Begin with the line that contains "for curve in", end with the line that contains "scene.view_settings.use_white_balance |= len(values)", and extract exactly that stretch of lines.
## begin COLLECTED DATA
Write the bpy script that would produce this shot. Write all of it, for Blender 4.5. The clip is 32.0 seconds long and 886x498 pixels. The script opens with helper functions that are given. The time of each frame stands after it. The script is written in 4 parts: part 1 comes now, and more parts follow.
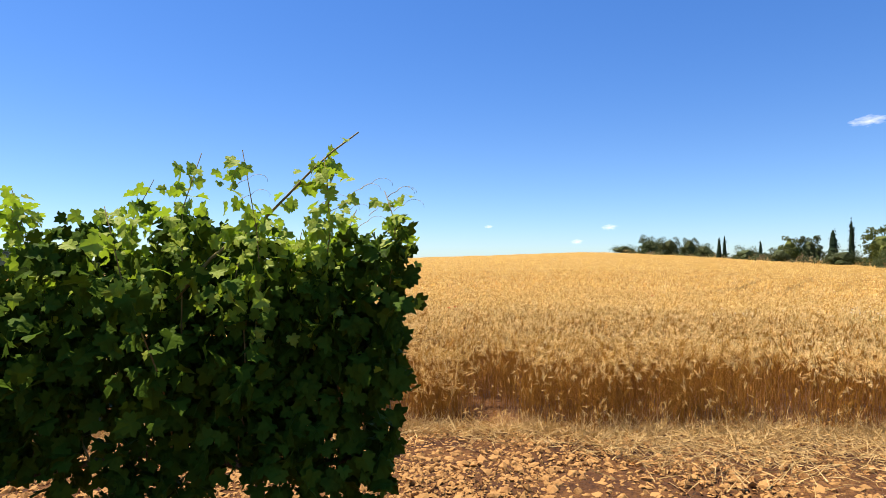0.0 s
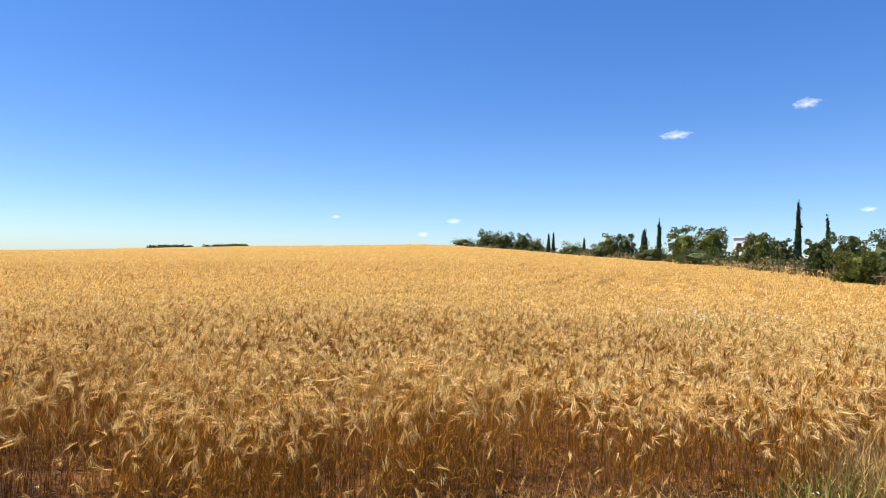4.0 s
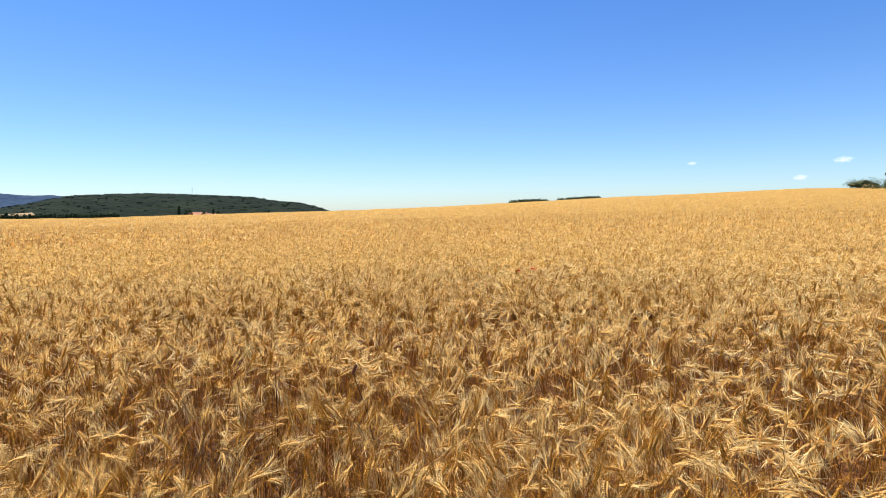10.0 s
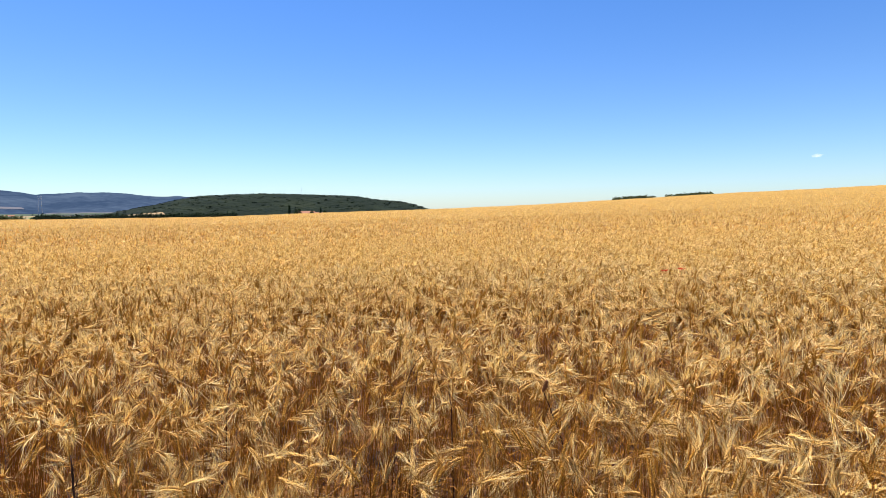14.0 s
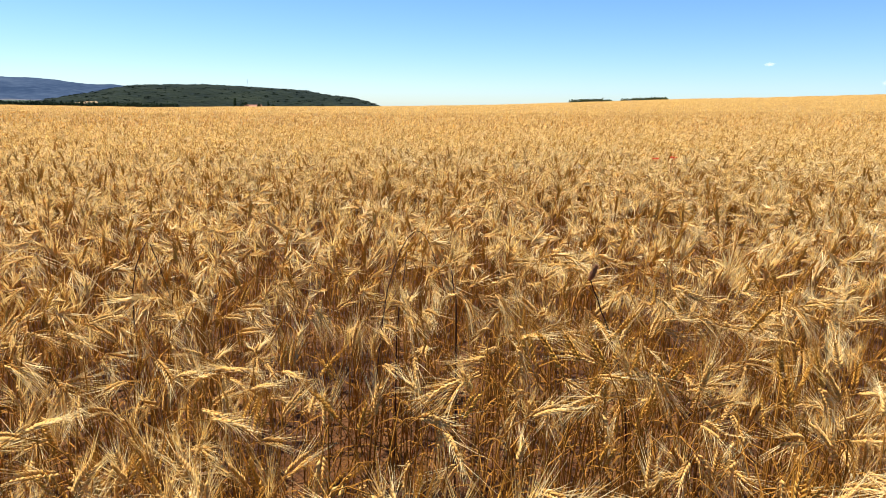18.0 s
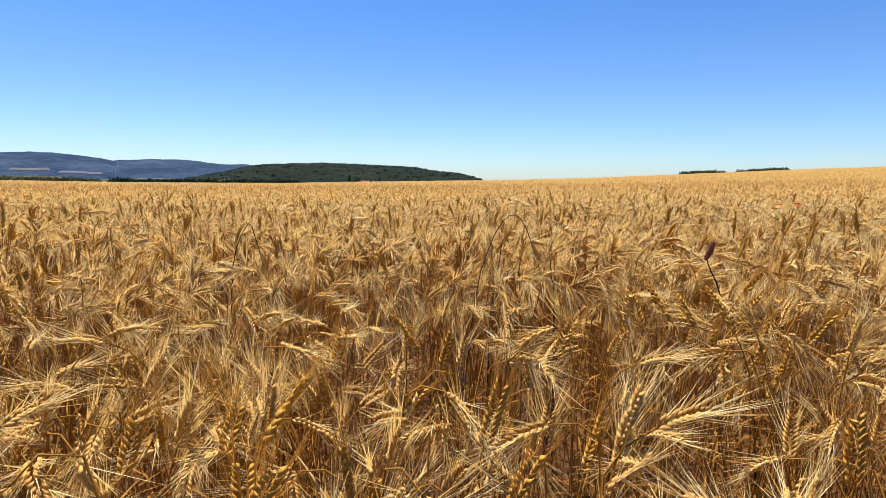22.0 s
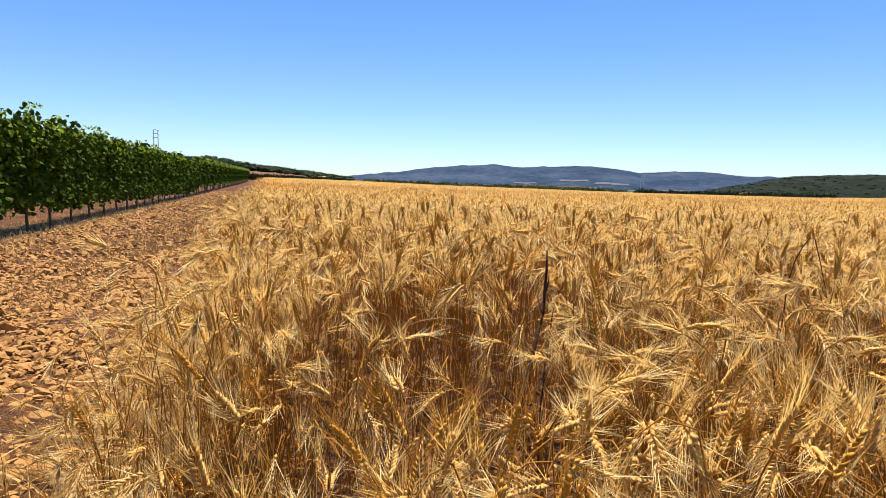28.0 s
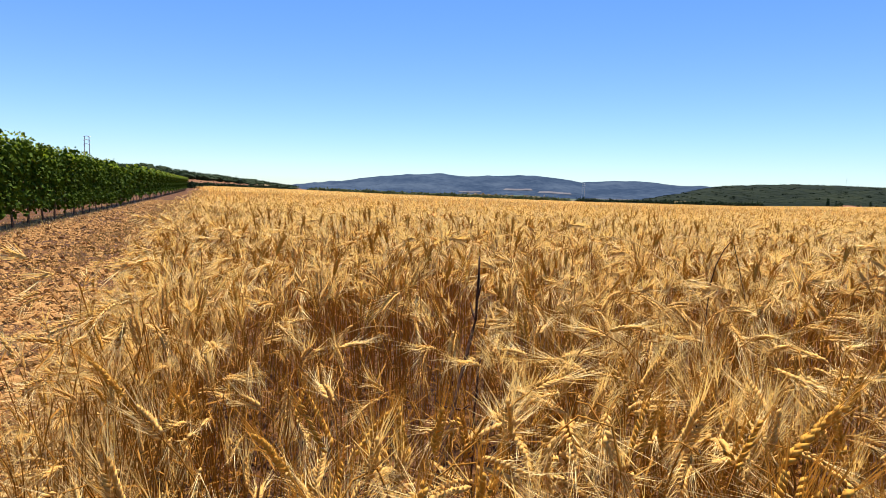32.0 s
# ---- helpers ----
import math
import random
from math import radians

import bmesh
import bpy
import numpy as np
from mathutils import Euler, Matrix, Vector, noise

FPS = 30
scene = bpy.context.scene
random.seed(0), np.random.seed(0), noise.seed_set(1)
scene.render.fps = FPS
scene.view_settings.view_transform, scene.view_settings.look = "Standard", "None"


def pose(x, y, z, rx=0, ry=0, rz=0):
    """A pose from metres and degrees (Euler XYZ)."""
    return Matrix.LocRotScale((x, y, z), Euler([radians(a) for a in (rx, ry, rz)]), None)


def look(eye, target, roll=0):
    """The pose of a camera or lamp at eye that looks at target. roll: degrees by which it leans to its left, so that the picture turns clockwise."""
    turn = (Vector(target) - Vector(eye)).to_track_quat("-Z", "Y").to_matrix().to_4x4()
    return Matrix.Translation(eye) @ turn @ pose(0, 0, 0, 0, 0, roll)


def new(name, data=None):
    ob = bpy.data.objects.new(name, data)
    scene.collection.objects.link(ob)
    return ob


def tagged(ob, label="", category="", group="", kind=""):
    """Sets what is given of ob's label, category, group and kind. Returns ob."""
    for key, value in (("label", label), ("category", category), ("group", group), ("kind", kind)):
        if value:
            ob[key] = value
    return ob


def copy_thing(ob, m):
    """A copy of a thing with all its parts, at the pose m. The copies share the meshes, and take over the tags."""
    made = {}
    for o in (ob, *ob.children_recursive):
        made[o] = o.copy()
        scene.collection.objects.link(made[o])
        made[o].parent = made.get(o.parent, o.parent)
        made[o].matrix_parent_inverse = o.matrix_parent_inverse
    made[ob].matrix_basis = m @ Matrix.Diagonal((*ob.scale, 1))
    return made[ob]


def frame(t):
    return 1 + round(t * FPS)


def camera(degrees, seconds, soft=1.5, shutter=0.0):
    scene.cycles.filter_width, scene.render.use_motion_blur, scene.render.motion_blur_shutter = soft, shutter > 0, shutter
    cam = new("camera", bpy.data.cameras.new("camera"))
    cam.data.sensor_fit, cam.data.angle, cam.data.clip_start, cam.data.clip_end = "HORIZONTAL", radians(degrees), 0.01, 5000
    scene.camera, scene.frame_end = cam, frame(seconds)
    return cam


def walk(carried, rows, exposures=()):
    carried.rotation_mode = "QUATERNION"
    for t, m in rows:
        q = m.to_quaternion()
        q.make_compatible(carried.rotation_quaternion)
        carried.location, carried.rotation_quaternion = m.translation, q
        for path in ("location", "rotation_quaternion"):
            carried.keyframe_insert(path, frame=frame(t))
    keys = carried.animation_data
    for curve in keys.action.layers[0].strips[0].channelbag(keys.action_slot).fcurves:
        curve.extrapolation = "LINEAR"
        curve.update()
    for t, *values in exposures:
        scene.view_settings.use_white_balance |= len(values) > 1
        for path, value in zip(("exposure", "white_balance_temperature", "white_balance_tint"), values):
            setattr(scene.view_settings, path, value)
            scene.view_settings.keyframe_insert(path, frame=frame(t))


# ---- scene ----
# The camera and its way: seconds, place, heading (degrees from +x towards +y), tilt, lean.
PATH = [
    (0.0, -0.000, 0.000, 1.625, 85.34, 1.79, -0.10),
    (0.5, 0.197, 0.327, 1.611, 79.84, 2.34, -0.46),
    (1.0, 0.466, 0.626, 1.597, 74.76, 2.66, -0.67),
    (1.5, 0.724, 0.996, 1.588, 71.02, 2.74, -0.78),
    (2.0, 0.958, 1.379, 1.553, 67.39, 2.93, -0.99),
    (2.5, 1.239, 1.695, 1.555, 66.32, 2.79, -0.69),
    (4.5, 2.264, 2.766, 1.572, 74.01, 0.50, -1.39),
    (5.0, 2.473, 3.049, 1.565, 77.72, 0.05, -1.63),
    (5.5, 2.559, 3.412, 1.524, 82.22, -0.66, -1.50),
    (6.0, 2.569, 3.752, 1.527, 86.65, -1.34, -1.48),
    (6.5, 2.542, 4.065, 1.555, 91.57, -1.80, -1.14),
    (7.0, 2.419, 4.389, 1.517, 95.17, -2.32, -0.75),
    (7.5, 2.358, 4.721, 1.477, 97.42, -2.70, -0.34),
    (8.0, 2.295, 5.047, 1.477, 99.22, -3.38, 0.09),
    (8.5, 2.145, 5.258, 1.483, 100.60, -3.68, 0.22),
    (9.0, 2.052, 5.454, 1.487, 101.45, -3.87, 0.31),
    (9.5, 1.945, 5.579, 1.497, 102.77, -3.75, 0.25),
    (10.0, 1.891, 5.618, 1.500, 103.32, -3.69, 0.38),
    (10.5, 1.888, 5.618, 1.515, 103.46, -3.66, 0.49),
    (11.0, 1.827, 5.648, 1.480, 104.15, -3.60, 0.55),
    (11.5, 1.728, 5.715, 1.451, 105.22, -3.61, 0.72),
    (12.0, 1.658, 5.863, 1.432, 106.69, -3.72, 0.69),
    (12.5, 1.569, 5.909, 1.446, 109.43, -3.60, 0.52),
    (13.0, 1.476, 5.906, 1.451, 111.37, -3.38, 0.65),
    (13.5, 1.439, 5.899, 1.466, 112.81, -3.35, 0.59),
    (15.5, 1.349, 5.859, 1.432, 111.05, -7.67, 0.75),
    (16.0, 1.266, 5.954, 1.411, 110.54, -9.61, 0.32),
    (16.5, 1.232, 6.113, 1.386, 109.70, -11.46, -0.10),
    (17.0, 1.164, 6.276, 1.324, 109.51, -12.50, -0.26),
    (17.5, 1.031, 6.415, 1.236, 109.25, -12.97, -0.71),
    (18.0, 1.038, 6.463, 1.227, 108.09, -13.12, -1.08),
    (18.5, 1.020, 6.507, 1.220, 107.96, -12.47, -1.46),
    (19.0, 0.946, 6.552, 1.113, 107.18, -12.06, -2.02),
    (19.5, 0.979, 6.489, 1.037, 106.99, -10.90, -2.17),
    (20.0, 1.055, 6.448, 1.011, 107.55, -9.48, -2.05),
    (20.5, 1.107, 6.437, 1.005, 108.38, -8.24, -1.49),
    (21.0, 1.091, 6.464, 0.999, 109.95, -7.30, -0.87),
    (21.5, 1.068, 6.506, 0.981, 113.09, -6.75, -0.60),
    (22.0, 1.048, 6.502, 0.980, 118.04, -6.38, -0.44),
    (22.5, 1.045, 6.481, 0.983, 123.71, -6.13, -0.28),
    (23.0, 1.039, 6.463, 0.981, 130.96, -5.76, -0.11),
    (23.5, 1.038, 6.446, 0.979, 138.42, -5.35, -0.10),
    (24.0, 1.055, 6.444, 0.979, 146.84, -5.06, -0.04),
    (24.5, 1.070, 6.443, 0.978, 152.68, -4.84, -0.06),
    (25.0, 1.069, 6.444, 0.981, 156.59, -4.62, 0.03),
    (25.5, 1.039, 6.440, 0.978, 158.64, -4.58, -0.09),
    (27.5, 0.992, 6.418, 0.965, 163.23, -5.80, -1.24),
    (28.0, 1.003, 6.410, 0.966, 164.20, -6.03, -1.44),
    (28.5, 1.010, 6.400, 0.965, 164.83, -6.08, -1.75),
    (29.0, 1.004, 6.402, 0.961, 165.55, -6.13, -1.94),
    (29.5, 1.013, 6.408, 0.970, 165.51, -6.13, -1.95),
    (30.0, 1.003, 6.414, 0.974, 164.84, -6.07, -1.92),
    (30.5, 1.023, 6.419, 0.973, 163.84, -5.95, -1.88),
    (31.0, 1.029, 6.430, 0.968, 162.67, -5.70, -1.74),
    (31.5, 1.031, 6.422, 0.966, 161.12, -5.39, -1.64),
    (32.0, 1.020, 6.430, 0.965, 159.11, -5.07, -1.47),
]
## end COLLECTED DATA
→ WRITTEN ANSWER
    for curve in keys.action.layers[0].strips[0].channelbag(keys.action_slot).fcurves:
        curve.extrapolation = "LINEAR"
        curve.update()
    for t, *values in exposures:
        scene.view_settings.use_white_balance |= len(values) > 1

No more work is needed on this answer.